How do you sketch the graph of y=(x-1)/(x+1)?

The first step in tackling this problem is to find the intersection points of the graph with the x and y axes. The y-intercept can be found by substituting x=0 into the function, so y=(0-1)/(0+1)=-1 and the y-intercept is (0, -1). The x-intercept (i.e. the roots of the equation) occur when y=0, which only happens when the numerator of the equation, x-1, is equal to zero. Hence we can see that the equation has only one root which is at (1, 0). The next step is to find the stationary points of the equation, which occur when the gradient is zero. The equation can be differentiated using the quotient rule (can be explained if needed) to find that dy/dx=2/(x+1)^2. We can see that the value of the gradient will never reach zero due to the constant value of 2 in the numerator, hence we can conclude that the equation has no stationary points.
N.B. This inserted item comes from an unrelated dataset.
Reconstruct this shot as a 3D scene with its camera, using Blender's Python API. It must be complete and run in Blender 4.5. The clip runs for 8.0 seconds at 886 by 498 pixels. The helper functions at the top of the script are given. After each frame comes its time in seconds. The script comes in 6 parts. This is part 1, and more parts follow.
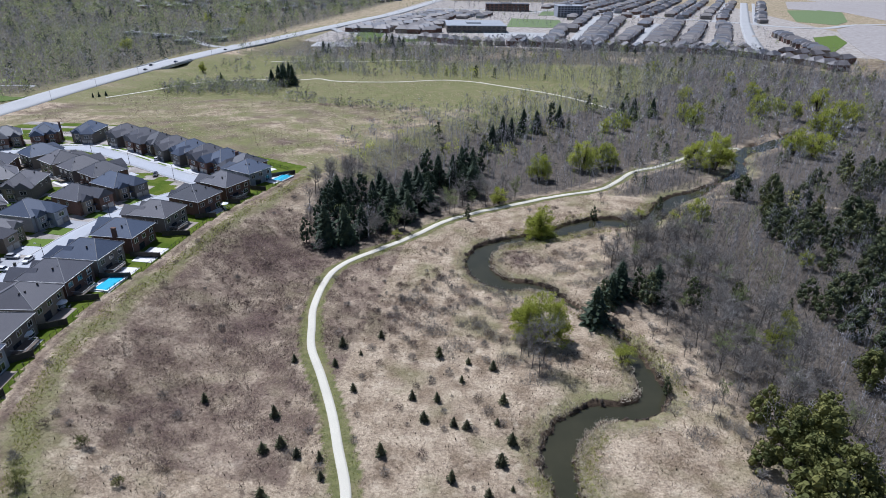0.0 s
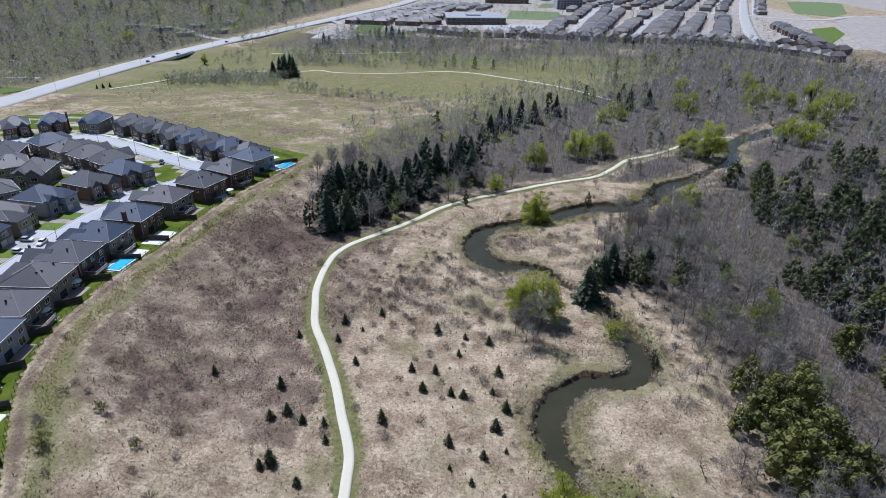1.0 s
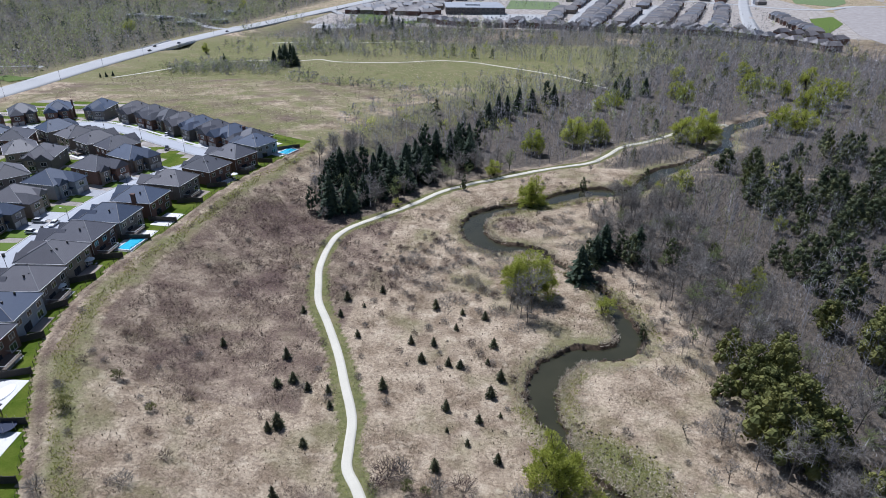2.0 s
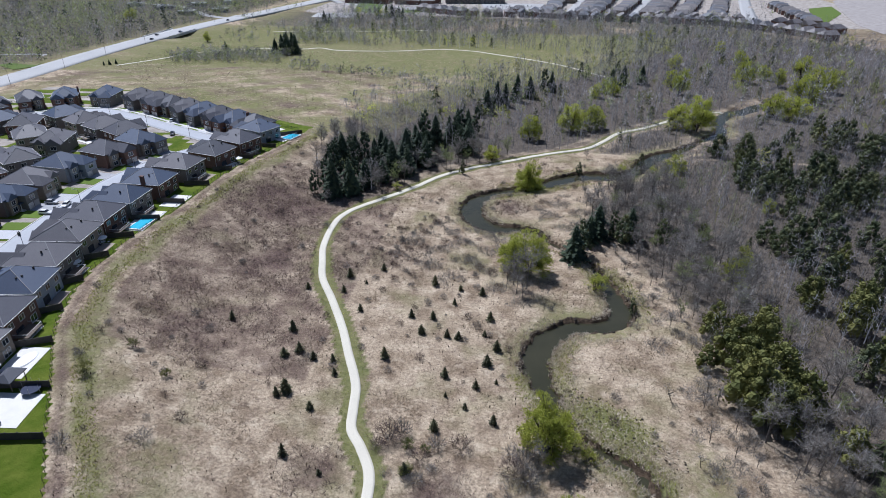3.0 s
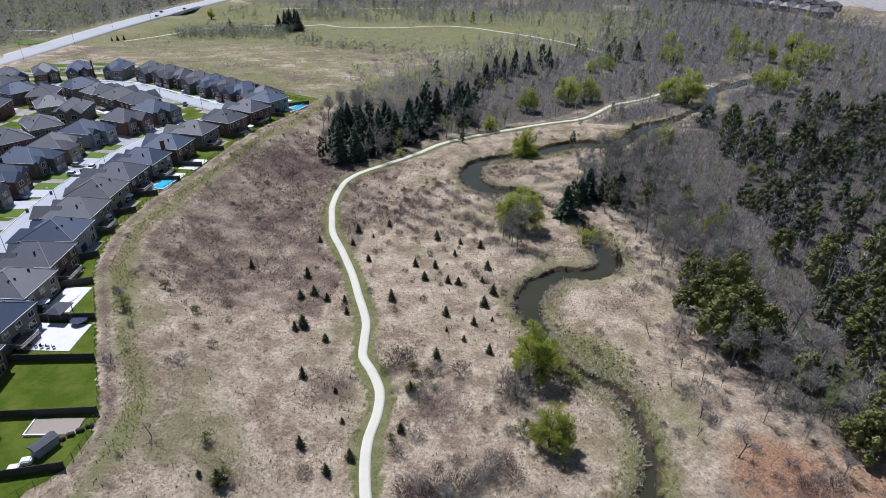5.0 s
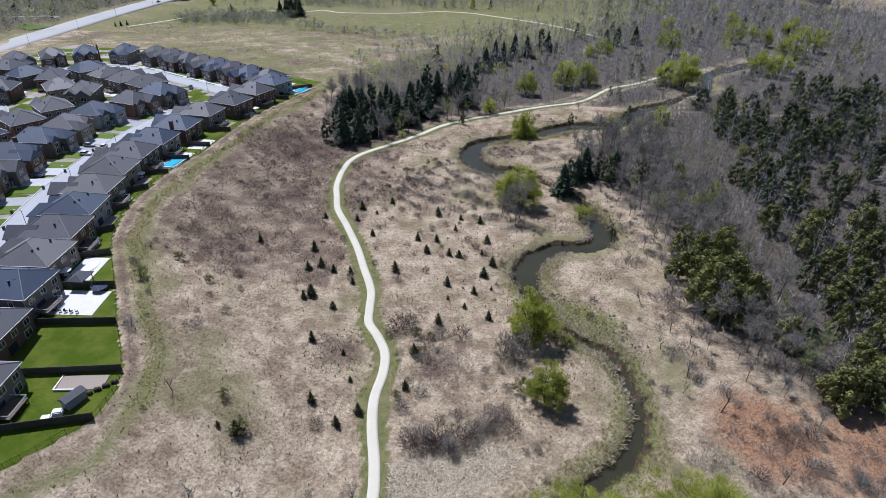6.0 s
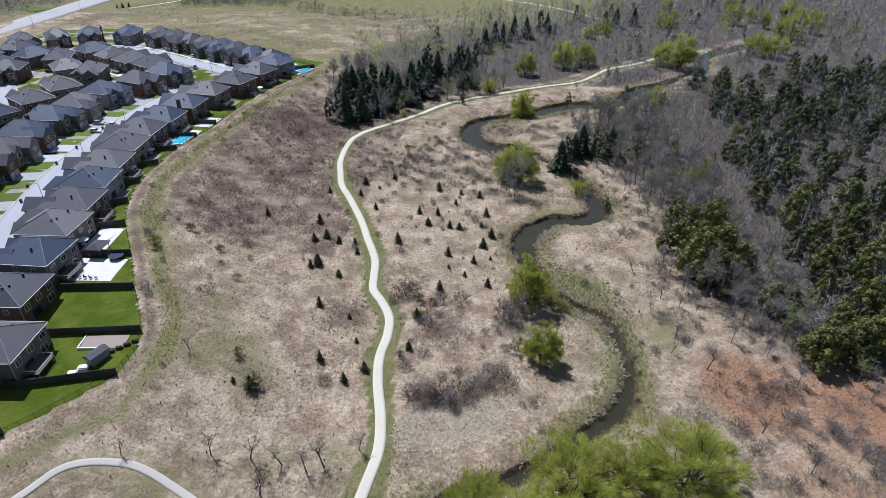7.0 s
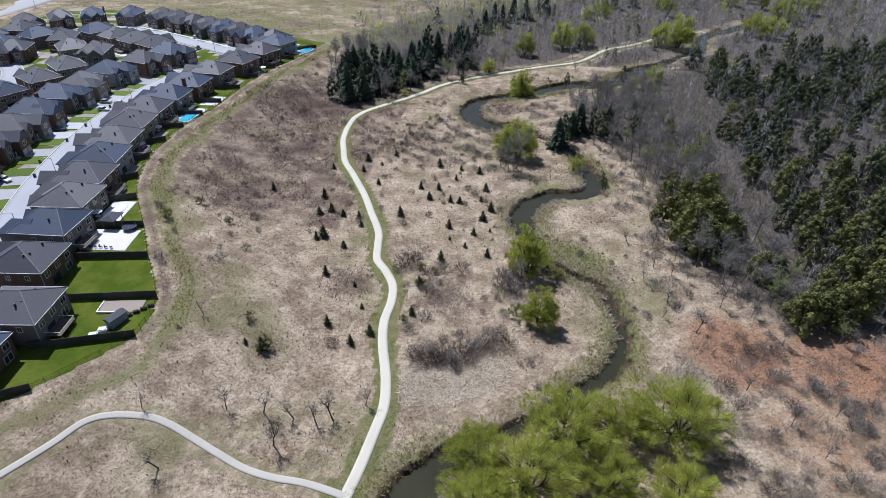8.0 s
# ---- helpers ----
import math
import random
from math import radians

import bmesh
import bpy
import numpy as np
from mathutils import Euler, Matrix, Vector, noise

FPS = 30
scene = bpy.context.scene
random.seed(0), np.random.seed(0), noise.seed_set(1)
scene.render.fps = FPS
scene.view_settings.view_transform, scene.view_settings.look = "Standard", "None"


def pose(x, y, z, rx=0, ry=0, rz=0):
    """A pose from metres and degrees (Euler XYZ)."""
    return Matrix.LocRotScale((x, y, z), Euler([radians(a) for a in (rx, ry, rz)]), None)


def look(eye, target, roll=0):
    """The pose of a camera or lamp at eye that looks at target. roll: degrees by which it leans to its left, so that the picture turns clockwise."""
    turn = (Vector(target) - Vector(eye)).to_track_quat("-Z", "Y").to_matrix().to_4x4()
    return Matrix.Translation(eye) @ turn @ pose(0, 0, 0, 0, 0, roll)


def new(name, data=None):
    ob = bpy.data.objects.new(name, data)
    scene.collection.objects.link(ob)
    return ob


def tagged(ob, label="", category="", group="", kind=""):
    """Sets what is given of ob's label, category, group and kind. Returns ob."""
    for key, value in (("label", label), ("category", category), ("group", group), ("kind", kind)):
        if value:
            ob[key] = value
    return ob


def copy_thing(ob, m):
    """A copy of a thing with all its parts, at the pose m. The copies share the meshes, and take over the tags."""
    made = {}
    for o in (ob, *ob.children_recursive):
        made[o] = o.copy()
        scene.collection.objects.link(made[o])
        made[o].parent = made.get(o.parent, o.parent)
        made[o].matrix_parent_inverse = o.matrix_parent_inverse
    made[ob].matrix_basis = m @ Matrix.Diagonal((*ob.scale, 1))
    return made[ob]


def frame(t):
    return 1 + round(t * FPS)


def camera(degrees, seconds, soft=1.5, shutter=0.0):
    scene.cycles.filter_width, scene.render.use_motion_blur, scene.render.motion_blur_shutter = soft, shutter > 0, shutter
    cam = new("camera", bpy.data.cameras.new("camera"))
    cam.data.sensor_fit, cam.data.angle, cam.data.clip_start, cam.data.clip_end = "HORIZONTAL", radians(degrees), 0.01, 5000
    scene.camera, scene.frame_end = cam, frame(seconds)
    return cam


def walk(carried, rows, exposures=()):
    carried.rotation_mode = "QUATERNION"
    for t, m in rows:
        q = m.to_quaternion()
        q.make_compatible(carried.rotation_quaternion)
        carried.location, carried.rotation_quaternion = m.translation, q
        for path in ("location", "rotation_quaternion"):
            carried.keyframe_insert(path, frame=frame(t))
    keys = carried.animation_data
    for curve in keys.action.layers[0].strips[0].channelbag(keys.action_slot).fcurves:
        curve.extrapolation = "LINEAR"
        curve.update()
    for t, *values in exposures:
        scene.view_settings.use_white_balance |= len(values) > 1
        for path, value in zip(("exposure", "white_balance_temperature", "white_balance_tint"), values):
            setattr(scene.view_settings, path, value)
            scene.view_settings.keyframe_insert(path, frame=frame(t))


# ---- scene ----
cam = camera(72.8, 8.0, soft=0.9)
PATH = [
    (0, (-0.871, 2.748, 95.457), (-1.13, 4.533, 94.594), 0.6),
    (0.5, (0.121, -1.158, 95.345), (-0.138, 0.624, 94.474), 0.6),
    (1, (1.033, -5.161, 95.267), (0.774, -3.385, 94.385), 0.5),
    (1.5, (1.882, -9.061, 95.242), (1.624, -7.291, 94.348), 0.5),
    (3, (4.038, -20.95, 95.148), (3.785, -19.199, 94.215), 0.6),
    (3.5, (4.643, -25.194, 95.081), (4.391, -23.449, 94.136), 0.6),
    (4, (5.17, -29.5, 95.021), (4.92, -27.762, 94.063), 0.6),
    (4.5, (5.74, -33.935, 94.911), (5.491, -32.204, 93.94), 0.6),
    (6, (7.096, -47.293, 94.602), (6.852, -45.588, 93.587), 0.6),
    (6.5, (7.486, -51.49, 94.578), (7.245, -49.796, 93.542), 0.6),
    (7, (7.905, -55.515, 94.573), (7.666, -53.833, 93.517), 0.6),
    (7.5, (8.215, -59.28, 94.555), (7.979, -57.61, 93.479), 0.6),
    (8, (8.491, -62.868, 94.52), (8.258, -61.212, 93.424), 0.6),
]
walk(cam, [(t, look(eye, target, roll)) for t, eye, target, roll in PATH], [(0.0, 0.05, 5520, 13), (8.0, 0.05, 5640, 14)])

# ---- light ----
SUN_TO = Vector((-0.40, 0.42, 0.84)).normalized()
world = bpy.data.worlds.new("sky")
scene.world = world
world.use_nodes = True
wn = world.node_tree
sky = wn.nodes.new("ShaderNodeTexSky")
sky.sky_type, sky.sun_disc = "NISHITA", False
sky.sun_elevation = math.asin(SUN_TO.z)
sky.sun_rotation = math.atan2(SUN_TO.x, SUN_TO.y)
wn.links.new(sky.outputs[0], wn.nodes["Background"].inputs[0])
wn.nodes["Background"].inputs[1].default_value = 0.058
sun_data = bpy.data.lights.new("sun", "SUN")
sun_data.energy, sun_data.angle, sun_data.color = 4.95, radians(0.55), (1.0, 0.96, 0.91)
sun = new("sun", sun_data)
sun.matrix_world = look(SUN_TO * 300, (0, 0, 0))


# ---- materials ----
def nodes_of(name):
    mat = bpy.data.materials.new(name)
    mat.use_nodes = True
    nt = mat.node_tree
    return mat, nt, nt.nodes["Principled BSDF"]


def add(nt, kind, **values):
    node = nt.nodes.new(kind)
    for key, value in values.items():
        if key in node.inputs.keys():
            node.inputs[key].default_value = value
    return node


def coords(nt):
    return nt.nodes.new("ShaderNodeTexCoord").outputs["Object"]


def noise_at(nt, vec, scale, detail=3.0, rough=0.55):
    n = add(nt, "ShaderNodeTexNoise", Scale=scale, Detail=detail, Roughness=rough)
    if vec is not None:
        nt.links.new(vec, n.inputs["Vector"])
    return n.outputs["Fac"]


def ramp(nt, fac, stops):
    r = nt.nodes.new("ShaderNodeValToRGB")
    el = r.color_ramp.elements
    while len(el) < len(stops):
        el.new(0.5)
    for e, (p, c) in zip(el, stops):
        e.position, e.color = p, (*c, 1)
    nt.links.new(fac, r.inputs[0])
    return r.outputs[0]


def grey(nt, fac, lo, hi):
    return ramp(nt, fac, [(lo, (0, 0, 0)), (hi, (1, 1, 1))])


def mix(nt, fac, a, b, mode="MIX"):
    m = nt.nodes.new("ShaderNodeMix")
    m.data_type, m.blend_type = "RGBA", mode
    for sock, val in ((m.inputs[0], fac), (m.inputs[6], a), (m.inputs[7], b)):
        if isinstance(val, (int, float)):
            sock.default_value = val
        elif isinstance(val, tuple):
            sock.default_value = (*val, 1)
        else:
            nt.links.new(val, sock)
    return m.outputs[2]


def bump(nt, bsdf, height, strength, distance):
    b = add(nt, "ShaderNodeBump", Strength=strength, Distance=distance)
    nt.links.new(height, b.inputs["Height"])
    nt.links.new(b.outputs[0], bsdf.inputs["Normal"])


def rough_material(name, dark, light, scale=1.0, rough=0.85, big=0.1, relief=0.02, metal=0.0, spread=0.0):
    """A surface whose colour wanders between two tones at a fine and a coarse scale, with a fine relief;
    spread: how far whole objects differ from one another."""
    mat, nt, bsdf = nodes_of(name)
    v = coords(nt)
    fine = noise_at(nt, v, scale * 6, 4, 0.65)
    wide = noise_at(nt, v, big, 2)
    col = mix(nt, grey(nt, fine, 0.3, 0.7), dark, light)
    mid = tuple((a + b) * 0.42 for a, b in zip(dark, light))
    col = mix(nt, grey(nt, wide, 0.45, 0.75), col, mix(nt, 0.5, col, mid))
    if spread:
        info = nt.nodes.new("ShaderNodeObjectInfo")
        tone = ramp(nt, info.outputs["Random"], [(0, (1 - spread,) * 3), (1, (1 + spread * 0.5,) * 3)])
        col = mix(nt, 1.0, col, tone, "MULTIPLY")
    nt.links.new(col, bsdf.inputs["Base Color"])
    bsdf.inputs["Roughness"].default_value = rough
    bsdf.inputs["Metallic"].default_value = metal
    if relief:
        bump(nt, bsdf, fine, 0.6, relief)
    return mat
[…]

The next step is to check if there are any asymptotes. Vertical asymptotes occur when y becomes undefined, which, in this case, refers to when the denominator of the function equals zero, so when x=-1. Horizontal asymptotes are found by letting x tend to infinity, so as x tends to positive infinity, y tends to 1; and when x tends to negative infinity, y also tends to 1. So finally with all of the information, the graph can be sketched to show a hyperbolic function consisting of two separate sections, with the lower-right section crossing both x and y axes, and upper-left section in the second quadrant which does not intersect the axes.